Dancing to her tunes

Australian performer and choreographer Liz Lea believes all the various styles of dance are actually one, if you have a body that works

December 02, 2011 08:30 pm | Updated 08:31 pm IST

DEFINED BY IT Liz Lea: ‘Dance is not what I do, it’s who I am’

DEFINED BY IT Liz Lea: ‘Dance is not what I do, it’s who I am’

Try to picture a contemporary dance pose, arms held aloft with a Bharatnatyam mudra, lunging forward in a movement for the martial art Kalaripayattu. This kind of cross-cultural dance is what Australian performer and choreographer, Liz Lea is creating ripples in the field of contemporary dance with.

“Dance is not just what I do, it's what I am. It has defined my life and all it encompasses. People raise a lot of questions because I'm not Indian. It's not always easy. But I know that in the end a strong performance will answer any such questions,” says Lea, who has trained at the London Contemporary Dance School, Akademi (a dance organisation) in London and Darpana Academy in India.

“I tried Kathak, Kathakali and Kuchipudi. But I physically identified and resonated most with Bharatnatyam. I find Indian classical dance beautiful, defined, codified, intelligent and hard to contextualise.”

She's currently in India to take part in the Vikram Sarabhai festival as part of the Darpana Academy, scheduled to perform on December 29. “We're making a piece based on the seasons and on Rabindranath Tagore's poetry. It's pretty exciting.” She was in Bangalore for a week, teaching a workshop on contemporary dance at the Just Dance Academy.

“As a dancer, I'm interested in the movement path between Indian and Western dance. For me, the process starts with the idea, followed by research. Then I create movement through gestural phrases, which develop into movement phrases. My dance is characterised by performance, attention to detail, and strong movement. If I'm working with a company, then I try to draw on the strengths of that company.” Liz is currently the artistic director of Canberra Dance and Theatre, the associate director at QL2, Centre for Youth Dance in Canberra. She has worked with many dance companies including the Maya Dance Theatre and La Salle college for arts in Singapore.

“I started learning Kalaripayattu when I was at the Intoto dance company. Kalari is a good movement path that sits well between Bharatnatyam and contemporary. It acts as a communicator between two very different and difficult styles.”

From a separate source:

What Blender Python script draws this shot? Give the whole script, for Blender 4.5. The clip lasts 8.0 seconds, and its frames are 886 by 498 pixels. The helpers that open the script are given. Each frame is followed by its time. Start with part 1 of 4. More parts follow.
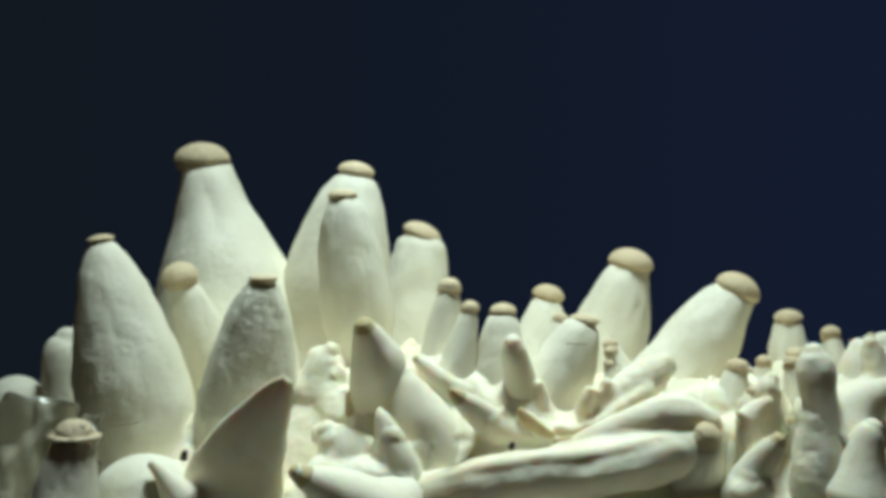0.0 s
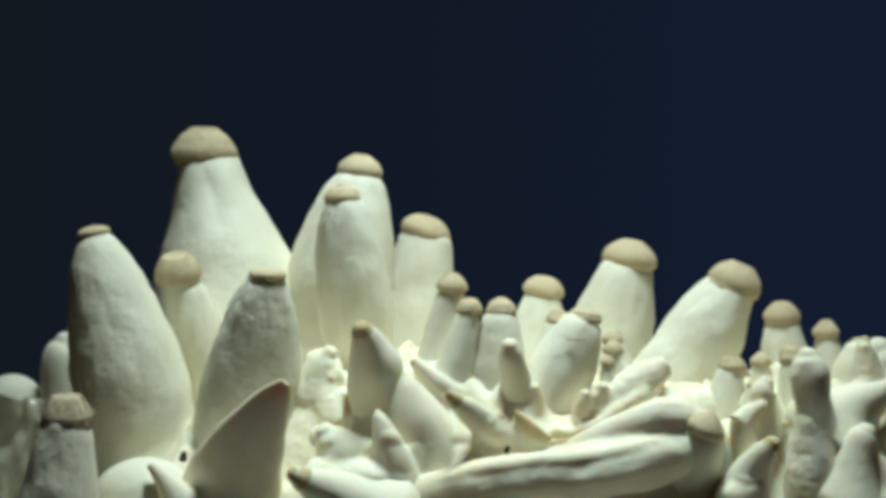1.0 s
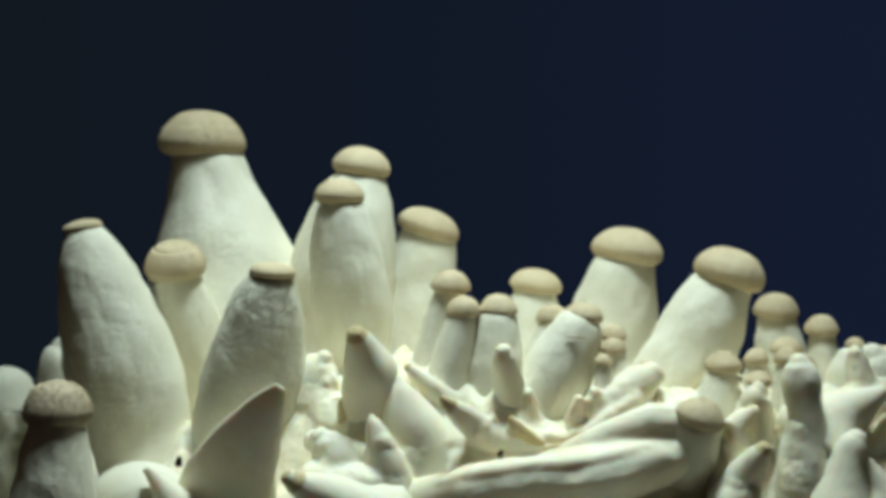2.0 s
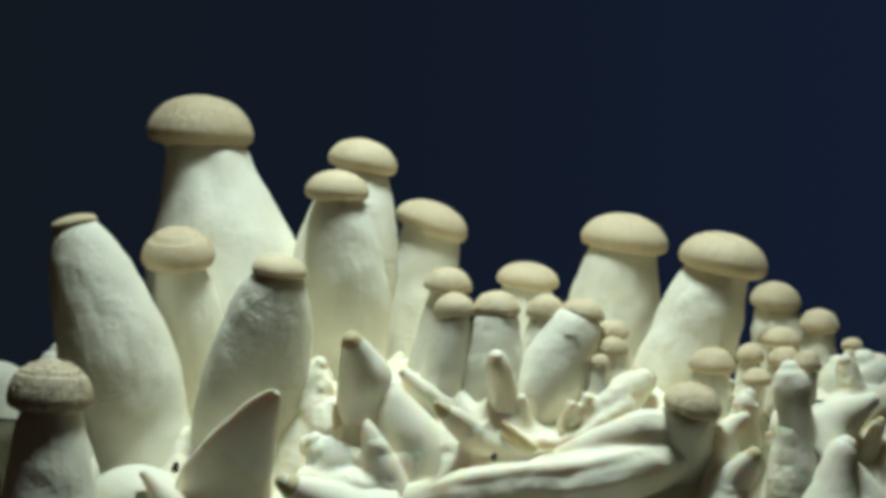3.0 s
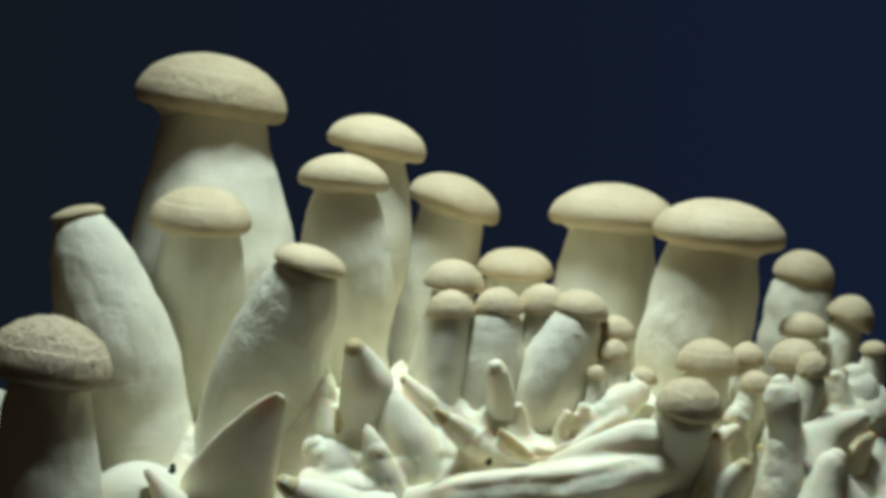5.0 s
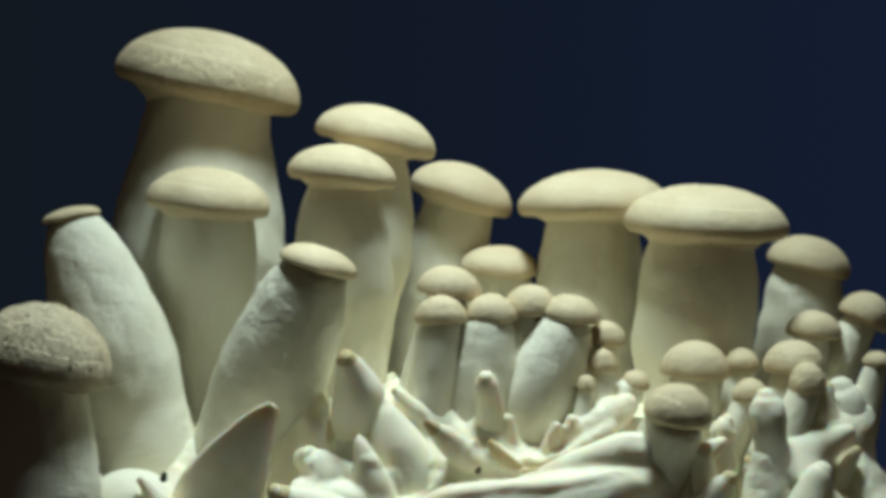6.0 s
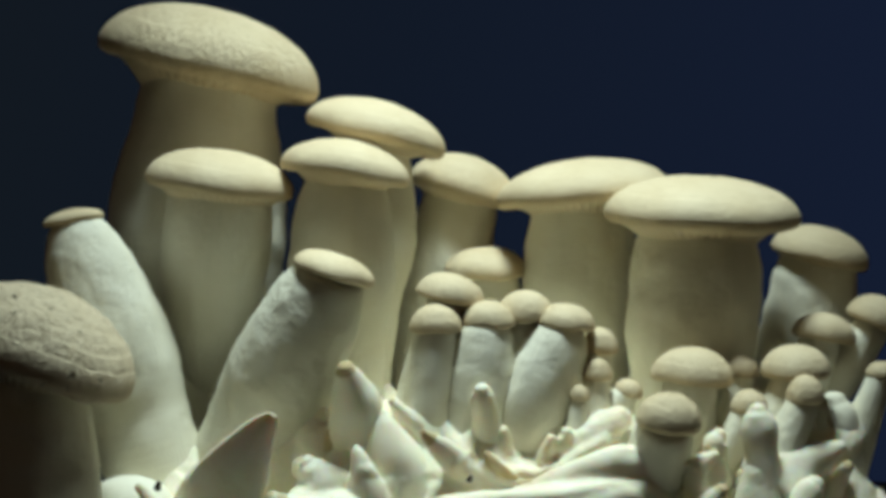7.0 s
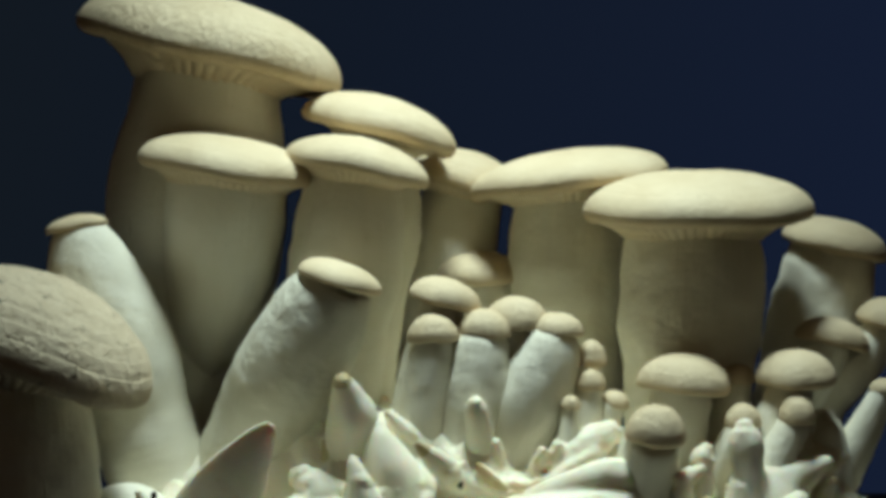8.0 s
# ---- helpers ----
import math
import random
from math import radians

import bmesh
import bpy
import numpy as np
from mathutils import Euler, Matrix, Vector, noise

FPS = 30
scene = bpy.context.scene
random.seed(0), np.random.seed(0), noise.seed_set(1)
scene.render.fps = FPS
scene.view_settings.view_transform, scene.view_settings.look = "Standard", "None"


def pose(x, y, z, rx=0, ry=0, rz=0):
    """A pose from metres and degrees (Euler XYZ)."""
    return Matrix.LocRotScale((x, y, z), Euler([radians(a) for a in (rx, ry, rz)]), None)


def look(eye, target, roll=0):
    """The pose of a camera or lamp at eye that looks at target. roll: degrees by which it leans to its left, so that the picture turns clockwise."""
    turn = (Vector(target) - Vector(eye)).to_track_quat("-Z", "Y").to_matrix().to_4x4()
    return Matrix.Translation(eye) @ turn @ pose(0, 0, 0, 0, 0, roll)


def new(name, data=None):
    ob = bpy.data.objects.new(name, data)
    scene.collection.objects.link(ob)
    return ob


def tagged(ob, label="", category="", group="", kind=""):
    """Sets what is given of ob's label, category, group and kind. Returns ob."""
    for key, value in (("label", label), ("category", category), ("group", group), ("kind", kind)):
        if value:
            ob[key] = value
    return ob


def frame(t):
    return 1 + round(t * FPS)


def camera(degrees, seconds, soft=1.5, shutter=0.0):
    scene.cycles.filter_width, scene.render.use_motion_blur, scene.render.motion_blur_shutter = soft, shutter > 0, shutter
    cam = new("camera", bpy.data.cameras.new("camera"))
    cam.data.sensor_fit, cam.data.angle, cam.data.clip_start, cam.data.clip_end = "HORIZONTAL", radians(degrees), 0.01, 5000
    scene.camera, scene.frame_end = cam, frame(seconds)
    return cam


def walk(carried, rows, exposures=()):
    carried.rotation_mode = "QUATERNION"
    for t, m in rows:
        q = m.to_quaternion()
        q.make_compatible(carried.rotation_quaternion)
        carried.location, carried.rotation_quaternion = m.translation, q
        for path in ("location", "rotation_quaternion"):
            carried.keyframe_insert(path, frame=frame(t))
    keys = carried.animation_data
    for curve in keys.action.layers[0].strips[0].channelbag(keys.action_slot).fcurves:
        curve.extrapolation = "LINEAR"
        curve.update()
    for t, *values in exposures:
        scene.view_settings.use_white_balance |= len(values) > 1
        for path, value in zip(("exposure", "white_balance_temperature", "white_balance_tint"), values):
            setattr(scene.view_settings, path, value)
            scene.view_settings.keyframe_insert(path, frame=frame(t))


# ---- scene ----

“What I've found is that all the various styles of dance are actually one, if you have a body that works. Of course, they all feel different. But people become bound to this feeling. You have to respect the different forms, but it's wrong if you think that these are all different languages that cannot understand each other.”

For Liz, dance transcends thought. “I always go from my gut feeling when I choreograph. There have been many people who I've admired. I don't let them influence my work. I don't watch any other performances when I'm working.”

She feels that the dance scene in the world today has grown too big to observe from a distance. “Eighty years ago, you could see what was happening. Now it's just too vast to define. These days, people think that technology is the answer to everything; it's not. Classical and contemporary dance are more accepted now and are widening its practise. But there is this sense among young contemporary Indian dancers that contemporary dance does not involve expression. That's not always true.”

Liz has performed and taught in Korea, Bulgaria, Portugal, Italy, Spain, Brazil, Nigeria, Canada, the USA and other places. She divides her time between the UK and Australia. “I'm hoping to come back to India next year. I'm trying to create a base here with some dancers who are equally strong with classical and contemporary dance, and form a group whom I can work on projects with.”